### [Written task]
Repeat, exactly and completely, the material that follows. Omit the pictures.

### [Information supplied]
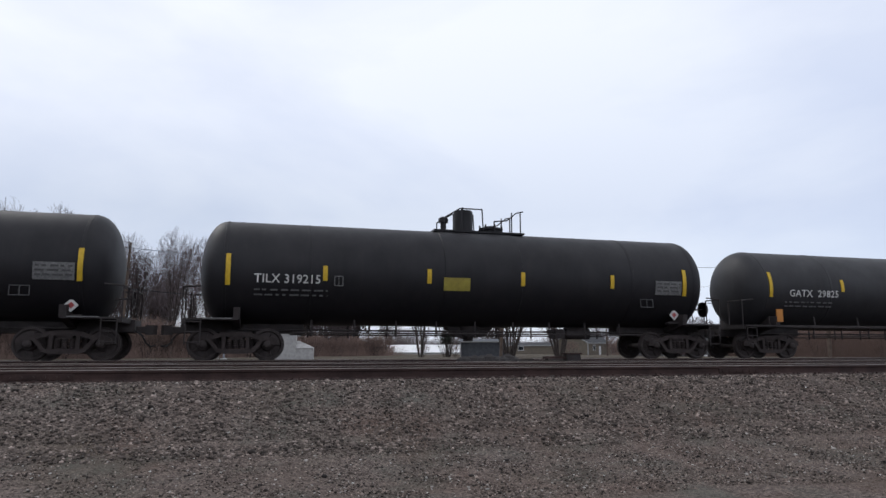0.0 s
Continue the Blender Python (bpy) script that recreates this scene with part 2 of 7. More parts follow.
class Geo:
    """Collects vertices and faces of one mesh."""

    def __init__(self):
        self.v, self.f = [], []

    def add(self, verts, faces):
        o = len(self.v)
        self.v.extend(verts)
        self.f.extend([tuple(i + o for i in f) for f in faces])
        return self

    def box(self, x0, x1, y0, y1, z0, z1, c=0.0):
        """A box; with c, its edges along the longest sides are chamfered."""
        (x0, x1), (y0, y1), (z0, z1) = sorted((x0, x1)), sorted((y0, y1)), sorted((z0, z1))
        if c <= 0:
            v = [(x, y, z) for x in (x0, x1) for y in (y0, y1) for z in (z0, z1)]
            return self.add(v, [(0, 1, 3, 2), (4, 6, 7, 5), (0, 4, 5, 1), (2, 3, 7, 6), (0, 2, 6, 4), (1, 5, 7, 3)])
        dims = (x1 - x0, y1 - y0, z1 - z0)
        c = min(c, min(dims) * 0.4)
        ax = dims.index(max(dims))
        lo, hi = (x0, y0, z0)[ax], (x1, y1, z1)[ax]
        (a0, a1), (b0, b1) = [((x0, x1), (y0, y1), (z0, z1))[i] for i in range(3) if i != ax]
        ring = [(a0 + c, b0), (a1 - c, b0), (a1, b0 + c), (a1, b1 - c), (a1 - c, b1), (a0 + c, b1), (a0, b1 - c), (a0, b0 + c)]
        return self.prism(ring, lo, hi, ax)

    def prism(self, ring, lo, hi, ax=0):
        n = len(ring)

        def put(a, b, h):
            p = [a, b]
            p.insert(ax, h)
            return tuple(p)
        v = [put(a, b, lo) for a, b in ring] + [put(a, b, hi) for a, b in ring]
        f = [(i, (i + 1) % n, n + (i + 1) % n, n + i) for i in range(n)] + [tuple(range(n - 1, -1, -1)), tuple(range(n, 2 * n))]
        return self.add(v, f)

    def tube(self, p, q, r, r2=None, n=6, caps=True):
        p, q = Vector(p), Vector(q)
        r2 = r if r2 is None else r2
        d = (q - p).normalized()
        a = d.orthogonal().normalized()
        b = d.cross(a)
        v = []
        for c, rr in ((p, r), (q, r2)):
            v += [tuple(c + (a * math.cos(2 * math.pi * i / n) + b * math.sin(2 * math.pi * i / n)) * rr) for i in range(n)]
        f = [(i, (i + 1) % n, n + (i + 1) % n, n + i) for i in range(n)]
        if caps:
            f += [tuple(range(n - 1, -1, -1)), tuple(range(n, 2 * n))]
        return self.add(v, f)

    def path(self, pts, r, n=6):
        """A bent bar through the points."""
        P = [Vector(p) for p in pts]
        rings, a = [], None
        for i, p in enumerate(P):
            d0 = (p - P[i - 1]).normalized() if i else (P[1] - p).normalized()
            d1 = (P[i + 1] - p).normalized() if i < len(P) - 1 else d0
            d = (d0 + d1).normalized()
            a = d.orthogonal().normalized() if a is None else (a - d * a.dot(d)).normalized()
            b = d.cross(a)
            k = r / max(0.5, d.dot(d1))
            rings.append([tuple(p + (a * math.cos(2 * math.pi * j / n) + b * math.sin(2 * math.pi * j / n)) * k) for j in range(n)])
        return self.loft(rings)

    def lathe(self, prof, c, ax="x", n=32):
        """Turns (along, radius) pairs round an axis through c."""
        rings = []
        for s, r in prof:
            ring = []
            for i in range(n):
                a = 2 * math.pi * i / n
                u, w = r * math.cos(a), r * math.sin(a)
                ring.append({"x": (c[0] + s, c[1] + u, c[2] + w), "y": (c[0] + u, c[1] + s, c[2] + w), "z": (c[0] + u, c[1] + w, c[2] + s)}[ax])
            rings.append(ring)
        v = [p for ring in rings for p in ring]
        f = []
        for k in range(len(prof) - 1):
            for i in range(n):
                f.append((k * n + i, k * n + (i + 1) % n, (k + 1) * n + (i + 1) % n, (k + 1) * n + i))
        f += [tuple(range(n - 1, -1, -1)), tuple(range((len(prof) - 1) * n, len(prof) * n))]
        return self.add(v, f)

    def loft(self, rings, closed=True):
        n = len(rings[0])
        v = [p for r in rings for p in r]
        f = []
        for k in range(len(rings) - 1):
            for i in range(n if closed else n - 1):
                f.append((k * n + i, k * n + (i + 1) % n, (k + 1) * n + (i + 1) % n, (k + 1) * n + i))
        if closed:
            f += [tuple(range(n - 1, -1, -1)), tuple(range((len(rings) - 1) * n, len(rings) * n))]
        return self.add(v, f)

    def slab(self, poly, y, t=0.006):
        """A thin plate of the outline (x, z), with its face at y and its body behind it."""
        return self.prism([(x, z) for x, z in poly], y, y + t, 1)

    def mesh(self, name, mat, smooth=True, fix=True):
        me = bpy.data.meshes.new(name)
        me.from_pydata(self.v, [], self.f)
        if fix:
            bm = bmesh.new()
            bm.from_mesh(me)
            bmesh.ops.recalc_face_normals(bm, faces=bm.faces)
            bm.to_mesh(me)
            bm.free()
        me.materials.append(mat)
        if smooth:
            me.polygons.foreach_set("use_smooth", [True] * len(me.polygons))
            me.set_sharp_from_angle(angle=radians(32))
        me.update()
        return me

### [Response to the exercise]
0.0 s
Continue the Blender Python (bpy) script that recreates this scene with part 2 of 7. More parts follow.
class Geo:
    """Collects vertices and faces of one mesh."""

    def __init__(self):
        self.v, self.f = [], []

    def add(self, verts, faces):
        o = len(self.v)
        self.v.extend(verts)
        self.f.extend([tuple(i + o for i in f) for f in faces])
        return self

    def box(self, x0, x1, y0, y1, z0, z1, c=0.0):
        """A box; with c, its edges along the longest sides are chamfered."""
        (x0, x1), (y0, y1), (z0, z1) = sorted((x0, x1)), sorted((y0, y1)), sorted((z0, z1))
        if c <= 0:
            v = [(x, y, z) for x in (x0, x1) for y in (y0, y1) for z in (z0, z1)]
            return self.add(v, [(0, 1, 3, 2), (4, 6, 7, 5), (0, 4, 5, 1), (2, 3, 7, 6), (0, 2, 6, 4), (1, 5, 7, 3)])
        dims = (x1 - x0, y1 - y0, z1 - z0)
        c = min(c, min(dims) * 0.4)
        ax = dims.index(max(dims))
        lo, hi = (x0, y0, z0)[ax], (x1, y1, z1)[ax]
        (a0, a1), (b0, b1) = [((x0, x1), (y0, y1), (z0, z1))[i] for i in range(3) if i != ax]
        ring = [(a0 + c, b0), (a1 - c, b0), (a1, b0 + c), (a1, b1 - c), (a1 - c, b1), (a0 + c, b1), (a0, b1 - c), (a0, b0 + c)]
        return self.prism(ring, lo, hi, ax)

    def prism(self, ring, lo, hi, ax=0):
        n = len(ring)

        def put(a, b, h):
            p = [a, b]
            p.insert(ax, h)
            return tuple(p)
        v = [put(a, b, lo) for a, b in ring] + [put(a, b, hi) for a, b in ring]
        f = [(i, (i + 1) % n, n + (i + 1) % n, n + i) for i in range(n)] + [tuple(range(n - 1, -1, -1)), tuple(range(n, 2 * n))]
        return self.add(v, f)

    def tube(self, p, q, r, r2=None, n=6, caps=True):
        p, q = Vector(p), Vector(q)
        r2 = r if r2 is None else r2
        d = (q - p).normalized()
        a = d.orthogonal().normalized()
        b = d.cross(a)
        v = []
        for c, rr in ((p, r), (q, r2)):
            v += [tuple(c + (a * math.cos(2 * math.pi * i / n) + b * math.sin(2 * math.pi * i / n)) * rr) for i in range(n)]
        f = [(i, (i + 1) % n, n + (i + 1) % n, n + i) for i in range(n)]
        if caps:
            f += [tuple(range(n - 1, -1, -1)), tuple(range(n, 2 * n))]
        return self.add(v, f)

    def path(self, pts, r, n=6):
        """A bent bar through the points."""
        P = [Vector(p) for p in pts]
        rings, a = [], None
        for i, p in enumerate(P):
            d0 = (p - P[i - 1]).normalized() if i else (P[1] - p).normalized()
            d1 = (P[i + 1] - p).normalized() if i < len(P) - 1 else d0
            d = (d0 + d1).normalized()
            a = d.orthogonal().normalized() if a is None else (a - d * a.dot(d)).normalized()
            b = d.cross(a)
            k = r / max(0.5, d.dot(d1))
            rings.append([tuple(p + (a * math.cos(2 * math.pi * j / n) + b * math.sin(2 * math.pi * j / n)) * k) for j in range(n)])
        return self.loft(rings)

    def lathe(self, prof, c, ax="x", n=32):
        """Turns (along, radius) pairs round an axis through c."""
        rings = []
        for s, r in prof:
            ring = []
            for i in range(n):
                a = 2 * math.pi * i / n
                u, w = r * math.cos(a), r * math.sin(a)
                ring.append({"x": (c[0] + s, c[1] + u, c[2] + w), "y": (c[0] + u, c[1] + s, c[2] + w), "z": (c[0] + u, c[1] + w, c[2] + s)}[ax])
            rings.append(ring)
        v = [p for ring in rings for p in ring]
        f = []
        for k in range(len(prof) - 1):
            for i in range(n):
                f.append((k * n + i, k * n + (i + 1) % n, (k + 1) * n + (i + 1) % n, (k + 1) * n + i))
        f += [tuple(range(n - 1, -1, -1)), tuple(range((len(prof) - 1) * n, len(prof) * n))]
        return self.add(v, f)

    def loft(self, rings, closed=True):
        n = len(rings[0])
        v = [p for r in rings for p in r]
        f = []
        for k in range(len(rings) - 1):
            for i in range(n if closed else n - 1):
                f.append((k * n + i, k * n + (i + 1) % n, (k + 1) * n + (i + 1) % n, (k + 1) * n + i))
        if closed:
            f += [tuple(range(n - 1, -1, -1)), tuple(range((len(rings) - 1) * n, len(rings) * n))]
        return self.add(v, f)

    def slab(self, poly, y, t=0.006):
        """A thin plate of the outline (x, z), with its face at y and its body behind it."""
        return self.prism([(x, z) for x, z in poly], y, y + t, 1)

    def mesh(self, name, mat, smooth=True, fix=True):
        me = bpy.data.meshes.new(name)
        me.from_pydata(self.v, [], self.f)
        if fix:
            bm = bmesh.new()
            bm.from_mesh(me)
            bmesh.ops.recalc_face_normals(bm, faces=bm.faces)
            bm.to_mesh(me)
            bm.free()
        me.materials.append(mat)
        if smooth:
            me.polygons.foreach_set("use_smooth", [True] * len(me.polygons))
            me.set_sharp_from_angle(angle=radians(32))
        me.update()
        return me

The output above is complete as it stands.